Key insight of the hinge-loss: once something is classified correctly beyond the margin, it incurs a loss of zero.

Now, Something fun to think about. Draw the hinge loss. Now draw the ReLU (which is found all over the place in CNNs). Now thing about L1-regularization (which was used to induce sparsity in compressed sensing). They are more similar in form than you would think.

2 comments

It's funny how close everything is connected. It turns out you can even derive the hinge loss using a mixture of normal distributions, so it is also connected closely to OLS.

Some people have had good luck with hinge or multi-hinge loss for neural networks instead of the almost universal log loss, since of course the hinge loss can be used in things other than linear models. It doesn't care how you get the y output.

Wasn't the reason why everyone cared about SVMs was specifically because of the nonlinear kernel stuff that would push performance a smidge and produce new bests on existing benchmark datasets?

The QP-dual formulation never seemed like something that could scale, and linear SVMs never seemed all that much better than just lasso/elasticnet regression. (hmmmmm :) )

The nonlinear kernel SVM works at least as well in primal, using just the representer theorem. Since it is unconstrained, all you need to do is create a kernel matrix and solve your system with your favorite convex optimizer like Newton's method (which also can work in lower dimensions).

Second-order methods like Newton's method converge better to the exact solution that SGD, although they don't reach a "pretty good" solution as fast usually. Coordinate descent methods in the dual also get very close to the exact solution, but Newton's method and friends are usually faster. With (quasi-) Newton methods in the primal, everything just comes down to solving linear systems, which is a much more well-studied problem.

I've even experimented successfully with kernelized models with millions of examples in low dimensions using the Fast Gauss Transform.

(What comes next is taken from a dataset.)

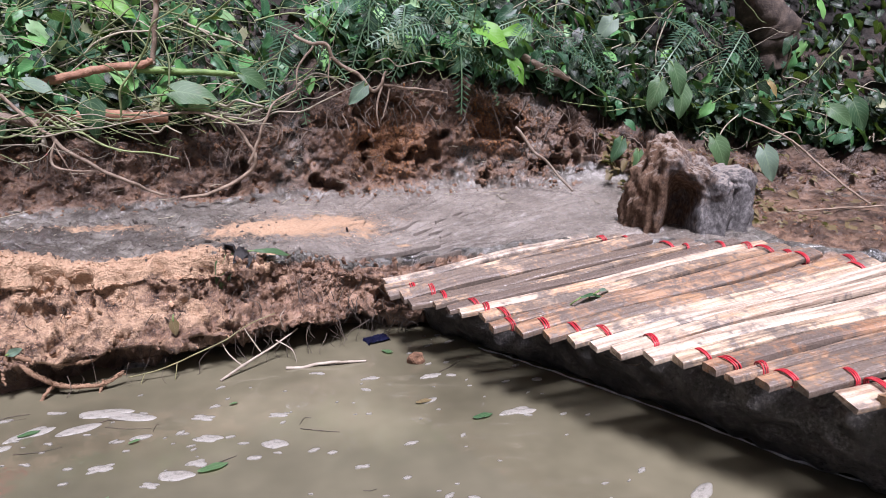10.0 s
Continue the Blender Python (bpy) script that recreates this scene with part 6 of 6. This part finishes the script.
def scatter_litter():
    """Twigs and withered leaf scraps on the soil by the stump and along the wall's foot."""
    rng = random.Random(52)
    pieces = []
    for p, n in ground_spots(160, 53, 9.3, 11.2, -1.3, 3.2):
        a, length = rng.uniform(0, 6.28), rng.uniform(0.02, 0.09)
        d = np.array((math.cos(a), math.sin(a), rng.uniform(-0.1, 0.25))) * length
        q = p + n * 0.003
        r = rng.choice((0.0007, 0.001, 0.0016))
        pieces.append(tube_mesh([tuple(q), tuple(q + d * 0.5 + rng.gauss(0, 0.004)), tuple(q + d)], [r, r * 0.6], 5, 6, False))
    tagged(new("twig_litter", mesh_from("twig_litter", *join(pieces), VINES)), "thin twigs littering the soil by the wall", "twigs", kind="stuff")
    poses = []
    for p, n in ground_spots(330, 54, 8.6, 11.4, 2.15, 3.4):
        poses.append((leaf_matrix(p + n * 0.006, (rng.gauss(0, 0.4), rng.gauss(0, 0.4), 1), rng.uniform(0.015, 0.05), rng, 0.3), rng.choice((1, 2, 3, 4))))
    leaves_object("leaf_litter", poses, LEAF_DEAD, KINDS, "withered leaf scraps on the brown soil", "leaf litter")


scatter_litter()


def build_wire_loop():
    """A bent loop of dark wire hanging on the face of the log."""
    along, out = Vector((0.54, -0.84, 0)), Vector((-0.84, -0.54, 0))
    centre = Vector((1.572, 0.545, 0.115)) + out * 0.014
    pts = [centre + along * u + Vector((0, 0, w)) + out * 0.004 * math.sin(9 * u * 20) for u, w in ((-0.045, 0.0), (-0.035, 0.02), (0.0, 0.024), (0.03, 0.02), (0.048, 0.006), (0.04, -0.016), (0.0, -0.022), (-0.03, -0.018), (-0.045, 0.0))]
    ob = tube("wire_loop", [tuple(p) for p in pts], [0.0011, 0.0011], TWIG_DARK, 6, 40)
    tagged(part("wire_loop", ob, TWIG_DARK, None), "bent loop of dark wire hanging on the black log", "wire")


build_wire_loop()
single_leaf((1.50, 0.605, 0.216), (-0.1, -0.2, 1), (0.95, 0.15, 0.14), 0.06, LEAF_ONE, "narrow green leaf lying on the slats", 4, 0.6)
single_leaf((1.55, 0.615, 0.222), (0.2, -0.3, 1), (0.9, 0.35, 0.14), 0.05, LEAF_PALE, "pale curled leaf lying on the slats", 4, 0.6)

That's impossible in the dual.

You can also generate low-rank kernel approximations [0] using the Nystroem method or the Fastfood transform that can then be used in a linear SVM. For example, if I had a problem with n=10^6, I can make a low-rank approximation of the kernel matrix (say d=1000) and feed that into a fast SGD optimizer.

This often works really well, and is usually pretty close to the exact kernel solution if the problem is of lower intrinsic dimensionality, which is usually true if the dual SVM is sparse in its basis vectors. This largely negates the sparsity advantage of the primal SVM. If a kernel approximation isn't good, then the dual SVM wouldn't be meaningfully sparse anyway, so there is still no advantage of dual. Best just solve the kernelized system in the primal, and use a second-order optimizer if needed.

[0] https://scikit-learn.org/stable/modules/kernel_approximation...